• **TASK TO COMPLETE**
Give the data again exactly as written, skipping any pictures.

• **COLLECTED MATERIAL**
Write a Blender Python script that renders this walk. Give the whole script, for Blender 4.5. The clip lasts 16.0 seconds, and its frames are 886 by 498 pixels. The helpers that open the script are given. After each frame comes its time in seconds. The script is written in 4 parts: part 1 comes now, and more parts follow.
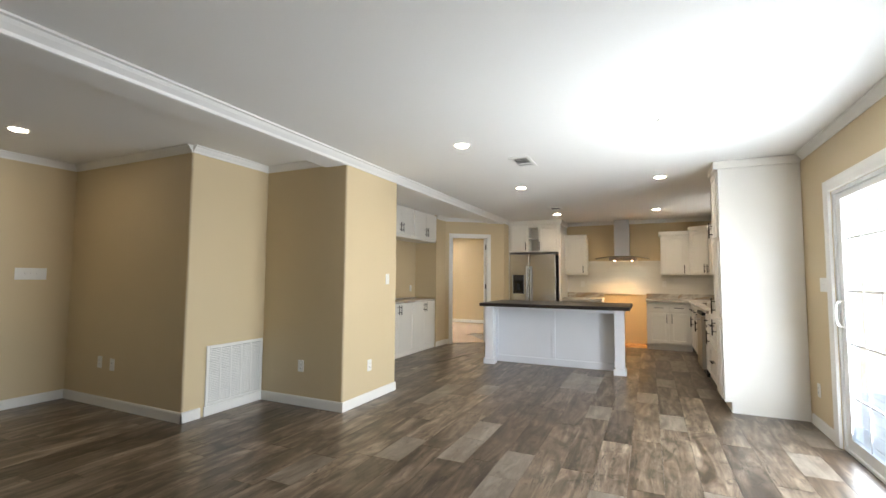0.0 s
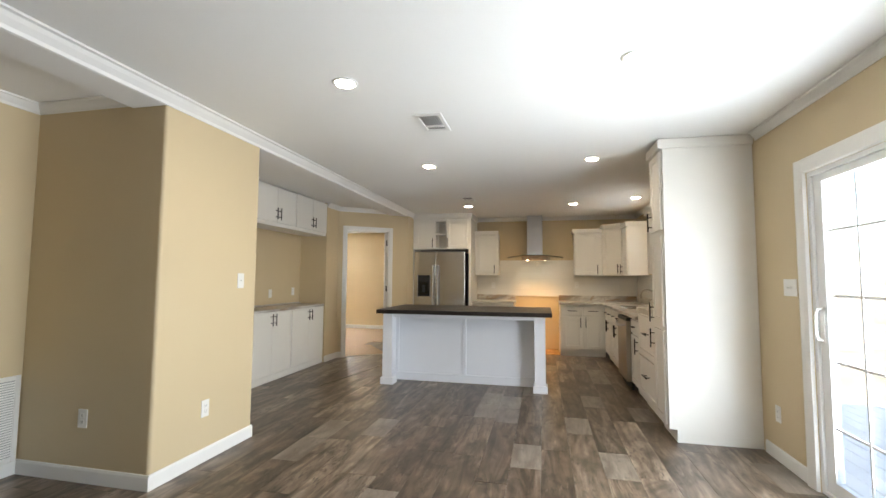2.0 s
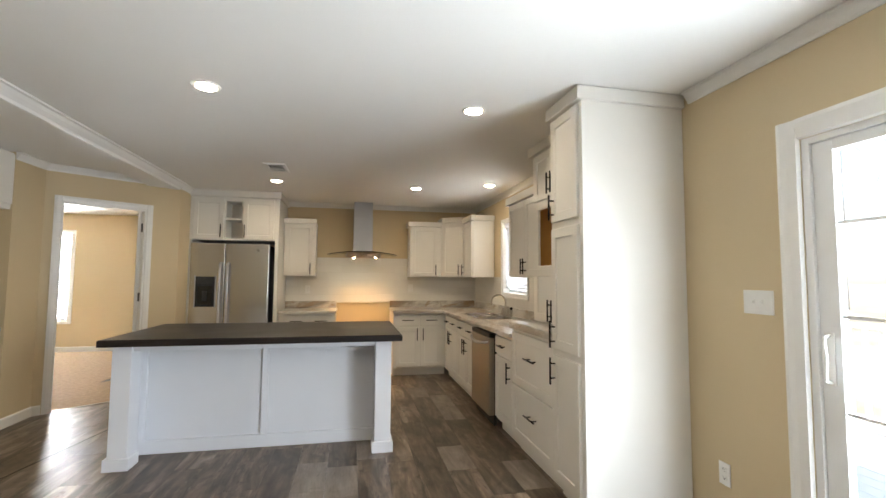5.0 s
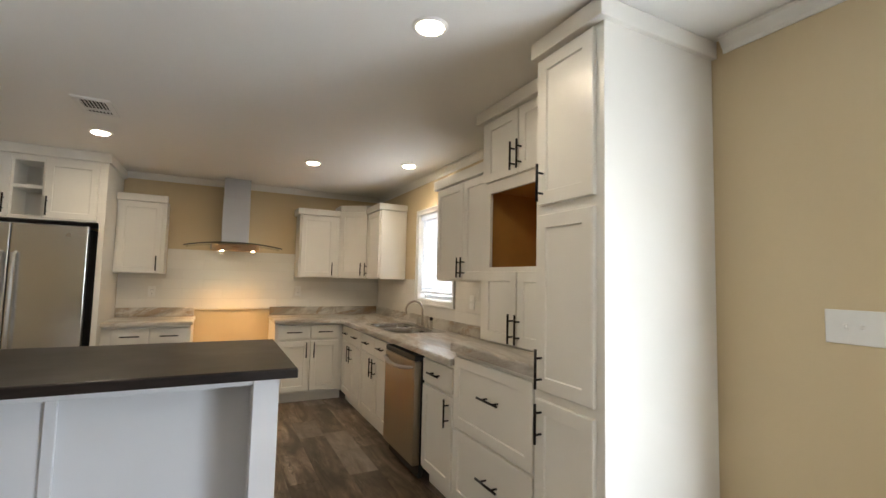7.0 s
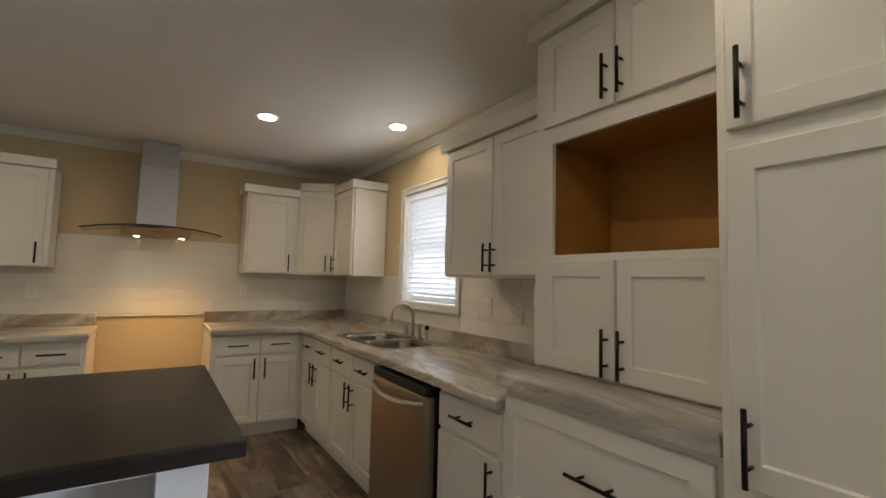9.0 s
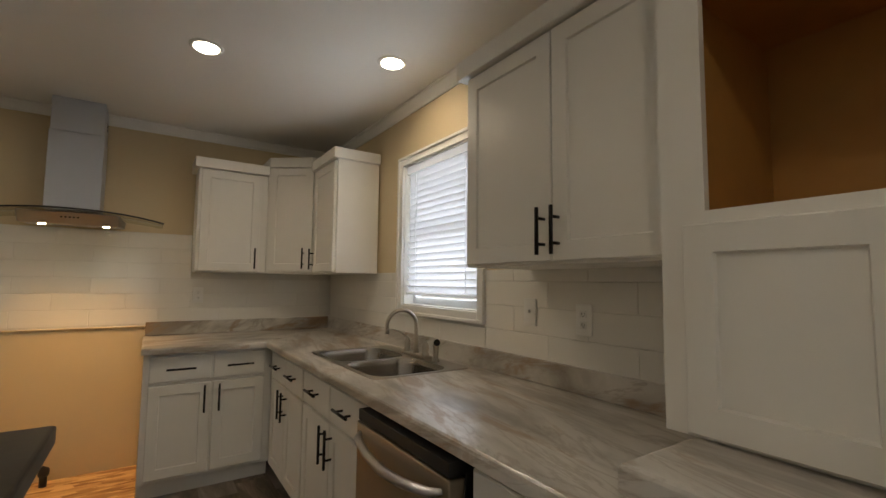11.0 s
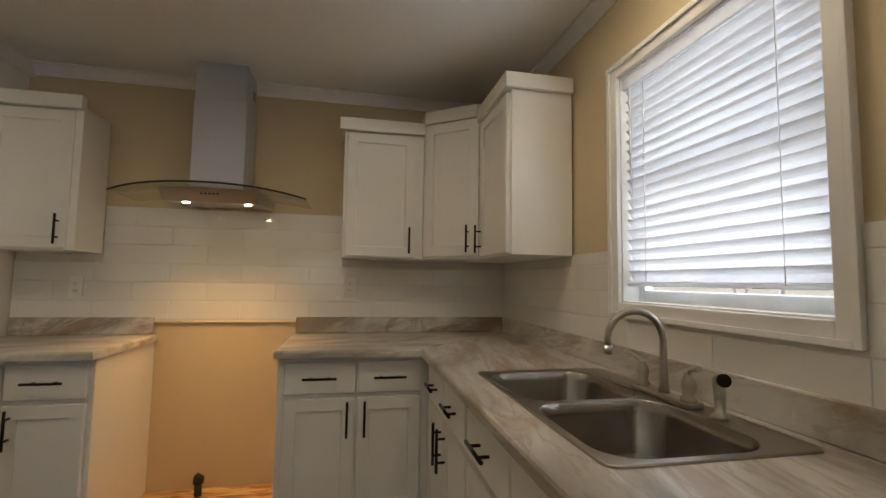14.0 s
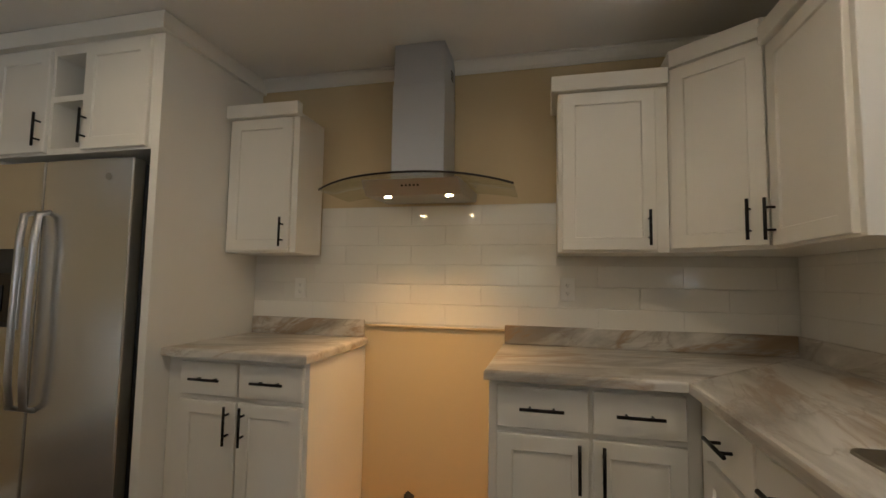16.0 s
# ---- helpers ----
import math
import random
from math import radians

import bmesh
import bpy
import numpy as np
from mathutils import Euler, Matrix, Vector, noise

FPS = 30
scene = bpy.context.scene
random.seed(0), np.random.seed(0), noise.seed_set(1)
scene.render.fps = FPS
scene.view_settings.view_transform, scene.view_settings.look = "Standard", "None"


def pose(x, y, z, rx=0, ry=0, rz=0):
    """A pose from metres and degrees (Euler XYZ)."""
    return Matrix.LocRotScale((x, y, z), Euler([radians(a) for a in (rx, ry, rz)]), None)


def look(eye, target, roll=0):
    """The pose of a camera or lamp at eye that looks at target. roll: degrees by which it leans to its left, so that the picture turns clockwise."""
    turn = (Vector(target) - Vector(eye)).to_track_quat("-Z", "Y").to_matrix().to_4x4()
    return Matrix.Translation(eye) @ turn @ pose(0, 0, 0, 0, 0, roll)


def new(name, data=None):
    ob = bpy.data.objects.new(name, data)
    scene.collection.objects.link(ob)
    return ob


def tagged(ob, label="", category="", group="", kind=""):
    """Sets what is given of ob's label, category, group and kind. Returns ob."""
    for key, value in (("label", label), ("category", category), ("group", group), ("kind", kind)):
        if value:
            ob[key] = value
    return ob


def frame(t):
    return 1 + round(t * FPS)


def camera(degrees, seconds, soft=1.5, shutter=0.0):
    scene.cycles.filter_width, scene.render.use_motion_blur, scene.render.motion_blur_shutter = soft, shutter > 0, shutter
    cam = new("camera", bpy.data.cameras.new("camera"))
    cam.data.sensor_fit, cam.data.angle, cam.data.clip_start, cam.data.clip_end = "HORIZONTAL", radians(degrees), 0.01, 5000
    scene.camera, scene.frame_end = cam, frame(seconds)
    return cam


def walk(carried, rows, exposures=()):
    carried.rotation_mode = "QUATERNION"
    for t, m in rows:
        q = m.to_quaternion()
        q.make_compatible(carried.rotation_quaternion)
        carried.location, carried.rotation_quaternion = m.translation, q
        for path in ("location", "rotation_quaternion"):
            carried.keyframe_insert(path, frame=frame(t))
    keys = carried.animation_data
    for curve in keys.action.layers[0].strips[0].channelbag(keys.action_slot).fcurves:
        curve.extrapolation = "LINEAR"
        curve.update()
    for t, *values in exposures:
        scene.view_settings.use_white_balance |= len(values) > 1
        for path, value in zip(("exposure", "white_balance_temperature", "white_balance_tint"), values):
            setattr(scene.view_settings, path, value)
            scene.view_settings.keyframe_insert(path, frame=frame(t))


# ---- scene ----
cam = camera(90.2, 16.0)
PATH = [
    (0, (0.366, -0.264, 1.297), (-0.477, 1.545, 1.428), 0.4),
    (0.5, (0.278, 0.046, 1.296), (-0.44, 1.908, 1.427), 0.5),
    (1, (0.201, 0.339, 1.297), (-0.423, 2.234, 1.432), 0.5),
    (1.5, (0.092, 0.646, 1.295), (-0.447, 2.568, 1.432), 0.5),
    (2, (0.028, 0.939, 1.306), (-0.413, 2.885, 1.441), 0.4),
    (2.5, (0.02, 1.217, 1.316), (-0.313, 3.184, 1.45), 0.3),
    (3, (-0.029, 1.487, 1.333), (-0.247, 3.471, 1.471), 0.3),
    (3.5, (-0.091, 1.753, 1.35), (-0.149, 3.747, 1.487), 0.4),
    (4, (-0.151, 2.03, 1.359), (-0.038, 4.022, 1.494), 0.4),
    (4.5, (-0.209, 2.31, 1.367), (0.057, 4.288, 1.495), 0.4),
    (5, (-0.277, 2.627, 1.37), (0.127, 4.582, 1.502), 0.4),
    (7.3, (-0.257, 3.894, 1.396), (0.682, 5.654, 1.536), 1.4),
    (7.5, (-0.232, 4.002, 1.397), (0.727, 5.752, 1.538), 1.4),
    (8, (-0.187, 4.278, 1.395), (0.826, 5.997, 1.538), 1.4),
    (8.5, (-0.174, 4.564, 1.385), (0.883, 6.256, 1.526), 1.4),
    (9, (-0.113, 4.812, 1.362), (0.977, 6.482, 1.505), 1.5),
    (11.5, (0.424, 5.824, 1.312), (1.52, 7.49, 1.468), 0.4),
    (12, (0.507, 6.005, 1.298), (1.546, 7.706, 1.459), 0.4),
    (12.5, (0.557, 6.178, 1.301), (1.507, 7.931, 1.453), 0.5),
    (13, (0.628, 6.345, 1.286), (1.419, 8.175, 1.433), 0.6),
    (13.5, (0.66, 6.485, 1.267), (1.257, 8.389, 1.413), 0.7),
    (14, (0.653, 6.611, 1.254), (1.052, 8.566, 1.4), 0.9),
    (14.5, (0.615, 6.717, 1.235), (0.821, 8.701, 1.389), 1.0),
    (15, (0.598, 6.828, 1.232), (0.597, 8.822, 1.385), 1.0),
    (15.5, (0.57, 6.981, 1.227), (0.35, 8.963, 1.381), 1.0),
    (16, (0.532, 7.145, 1.244), (0.076, 9.087, 1.389), 0.9),
]
# light levels
SKY, SUN = 0.15, 5.0
DAY_SLIDER, DAY_KITCHEN, DAY_BEDROOM, UNSEEN_DAY_LIVING = 47, 7.2, 145, 0.5
CAN_W, HOOD_W = 1.40, 12.8
EXPOSURES = [(0, 1.85), (2.5, 1.80), (5, 1.82), (7.5, 1.56), (9, 1.04), (11.5, 0.82), (16, 0.90)]
walk(cam, [(t, look(eye, target, roll)) for t, eye, target, roll in PATH], EXPOSURES)

Z = Vector((0, 0, 1))
CEIL, XE, YN = 2.50, 1.70, 9.57

# ---- world, sun and lamps ----
world = bpy.data.worlds.new("sky")
scene.world = world
world.use_nodes = True
wn = world.node_tree
sky = wn.nodes.new("ShaderNodeTexSky")
sky.sky_type, sky.sun_disc = "NISHITA", False
sky.sun_elevation, sky.sun_rotation = radians(41), radians(-35.5)
wn.links.new(sky.outputs[0], wn.nodes["Background"].inputs[0])
wn.nodes["Background"].inputs[1].default_value = SKY

sun = new("sun", bpy.data.lights.new("sun", "SUN"))
sun.data.energy, sun.data.angle, sun.data.color = SUN, radians(0.5), (1, 0.95, 0.87)
sun.matrix_world = look((0, 0, 20), (math.sin(radians(35.5)) * 10, -math.cos(radians(35.5)) * 10, 20 - 10 * math.tan(radians(41))))


def area_lamp(name, eye, target, sx, sy, power, color, spread=180):
    data = bpy.data.lights.new(name, "AREA")
    data.shape, data.size, data.size_y, data.energy, data.color = "RECTANGLE", sx, sy, power, color
    data.spread = radians(spread)
    ob = new(name, data)
    ob.matrix_world = look(eye, target)
    return ob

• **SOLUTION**
Write a Blender Python script that renders this walk. Give the whole script, for Blender 4.5. The clip lasts 16.0 seconds, and its frames are 886 by 498 pixels. The helpers that open the script are given. After each frame comes its time in seconds. The script is written in 4 parts: part 1 comes now, and more parts follow.
0.0 s
2.0 s
5.0 s
7.0 s
9.0 s
11.0 s
14.0 s
16.0 s
# ---- helpers ----
import math
import random
from math import radians

import bmesh
import bpy
import numpy as np
from mathutils import Euler, Matrix, Vector, noise

FPS = 30
scene = bpy.context.scene
random.seed(0), np.random.seed(0), noise.seed_set(1)
scene.render.fps = FPS
scene.view_settings.view_transform, scene.view_settings.look = "Standard", "None"


def pose(x, y, z, rx=0, ry=0, rz=0):
    """A pose from metres and degrees (Euler XYZ)."""
    return Matrix.LocRotScale((x, y, z), Euler([radians(a) for a in (rx, ry, rz)]), None)


def look(eye, target, roll=0):
    """The pose of a camera or lamp at eye that looks at target. roll: degrees by which it leans to its left, so that the picture turns clockwise."""
    turn = (Vector(target) - Vector(eye)).to_track_quat("-Z", "Y").to_matrix().to_4x4()
    return Matrix.Translation(eye) @ turn @ pose(0, 0, 0, 0, 0, roll)


def new(name, data=None):
    ob = bpy.data.objects.new(name, data)
    scene.collection.objects.link(ob)
    return ob


def tagged(ob, label="", category="", group="", kind=""):
    """Sets what is given of ob's label, category, group and kind. Returns ob."""
    for key, value in (("label", label), ("category", category), ("group", group), ("kind", kind)):
        if value:
            ob[key] = value
    return ob


def frame(t):
    return 1 + round(t * FPS)


def camera(degrees, seconds, soft=1.5, shutter=0.0):
    scene.cycles.filter_width, scene.render.use_motion_blur, scene.render.motion_blur_shutter = soft, shutter > 0, shutter
    cam = new("camera", bpy.data.cameras.new("camera"))
    cam.data.sensor_fit, cam.data.angle, cam.data.clip_start, cam.data.clip_end = "HORIZONTAL", radians(degrees), 0.01, 5000
    scene.camera, scene.frame_end = cam, frame(seconds)
    return cam


def walk(carried, rows, exposures=()):
    carried.rotation_mode = "QUATERNION"
    for t, m in rows:
        q = m.to_quaternion()
        q.make_compatible(carried.rotation_quaternion)
        carried.location, carried.rotation_quaternion = m.translation, q
        for path in ("location", "rotation_quaternion"):
            carried.keyframe_insert(path, frame=frame(t))
    keys = carried.animation_data
    for curve in keys.action.layers[0].strips[0].channelbag(keys.action_slot).fcurves:
        curve.extrapolation = "LINEAR"
        curve.update()
    for t, *values in exposures:
        scene.view_settings.use_white_balance |= len(values) > 1
        for path, value in zip(("exposure", "white_balance_temperature", "white_balance_tint"), values):
            setattr(scene.view_settings, path, value)
            scene.view_settings.keyframe_insert(path, frame=frame(t))


# ---- scene ----
cam = camera(90.2, 16.0)
PATH = [
    (0, (0.366, -0.264, 1.297), (-0.477, 1.545, 1.428), 0.4),
    (0.5, (0.278, 0.046, 1.296), (-0.44, 1.908, 1.427), 0.5),
    (1, (0.201, 0.339, 1.297), (-0.423, 2.234, 1.432), 0.5),
    (1.5, (0.092, 0.646, 1.295), (-0.447, 2.568, 1.432), 0.5),
    (2, (0.028, 0.939, 1.306), (-0.413, 2.885, 1.441), 0.4),
    (2.5, (0.02, 1.217, 1.316), (-0.313, 3.184, 1.45), 0.3),
    (3, (-0.029, 1.487, 1.333), (-0.247, 3.471, 1.471), 0.3),
    (3.5, (-0.091, 1.753, 1.35), (-0.149, 3.747, 1.487), 0.4),
    (4, (-0.151, 2.03, 1.359), (-0.038, 4.022, 1.494), 0.4),
    (4.5, (-0.209, 2.31, 1.367), (0.057, 4.288, 1.495), 0.4),
    (5, (-0.277, 2.627, 1.37), (0.127, 4.582, 1.502), 0.4),
    (7.3, (-0.257, 3.894, 1.396), (0.682, 5.654, 1.536), 1.4),
    (7.5, (-0.232, 4.002, 1.397), (0.727, 5.752, 1.538), 1.4),
    (8, (-0.187, 4.278, 1.395), (0.826, 5.997, 1.538), 1.4),
    (8.5, (-0.174, 4.564, 1.385), (0.883, 6.256, 1.526), 1.4),
    (9, (-0.113, 4.812, 1.362), (0.977, 6.482, 1.505), 1.5),
    (11.5, (0.424, 5.824, 1.312), (1.52, 7.49, 1.468), 0.4),
    (12, (0.507, 6.005, 1.298), (1.546, 7.706, 1.459), 0.4),
    (12.5, (0.557, 6.178, 1.301), (1.507, 7.931, 1.453), 0.5),
    (13, (0.628, 6.345, 1.286), (1.419, 8.175, 1.433), 0.6),
    (13.5, (0.66, 6.485, 1.267), (1.257, 8.389, 1.413), 0.7),
    (14, (0.653, 6.611, 1.254), (1.052, 8.566, 1.4), 0.9),
    (14.5, (0.615, 6.717, 1.235), (0.821, 8.701, 1.389), 1.0),
    (15, (0.598, 6.828, 1.232), (0.597, 8.822, 1.385), 1.0),
    (15.5, (0.57, 6.981, 1.227), (0.35, 8.963, 1.381), 1.0),
    (16, (0.532, 7.145, 1.244), (0.076, 9.087, 1.389), 0.9),
]
# light levels
SKY, SUN = 0.15, 5.0
DAY_SLIDER, DAY_KITCHEN, DAY_BEDROOM, UNSEEN_DAY_LIVING = 47, 7.2, 145, 0.5
CAN_W, HOOD_W = 1.40, 12.8
EXPOSURES = [(0, 1.85), (2.5, 1.80), (5, 1.82), (7.5, 1.56), (9, 1.04), (11.5, 0.82), (16, 0.90)]
walk(cam, [(t, look(eye, target, roll)) for t, eye, target, roll in PATH], EXPOSURES)

Z = Vector((0, 0, 1))
CEIL, XE, YN = 2.50, 1.70, 9.57

# ---- world, sun and lamps ----
world = bpy.data.worlds.new("sky")
scene.world = world
world.use_nodes = True
wn = world.node_tree
sky = wn.nodes.new("ShaderNodeTexSky")
sky.sky_type, sky.sun_disc = "NISHITA", False
sky.sun_elevation, sky.sun_rotation = radians(41), radians(-35.5)
wn.links.new(sky.outputs[0], wn.nodes["Background"].inputs[0])
wn.nodes["Background"].inputs[1].default_value = SKY

sun = new("sun", bpy.data.lights.new("sun", "SUN"))
sun.data.energy, sun.data.angle, sun.data.color = SUN, radians(0.5), (1, 0.95, 0.87)
sun.matrix_world = look((0, 0, 20), (math.sin(radians(35.5)) * 10, -math.cos(radians(35.5)) * 10, 20 - 10 * math.tan(radians(41))))


def area_lamp(name, eye, target, sx, sy, power, color, spread=180):
    data = bpy.data.lights.new(name, "AREA")
    data.shape, data.size, data.size_y, data.energy, data.color = "RECTANGLE", sx, sy, power, color
    data.spread = radians(spread)
    ob = new(name, data)
    ob.matrix_world = look(eye, target)
    return ob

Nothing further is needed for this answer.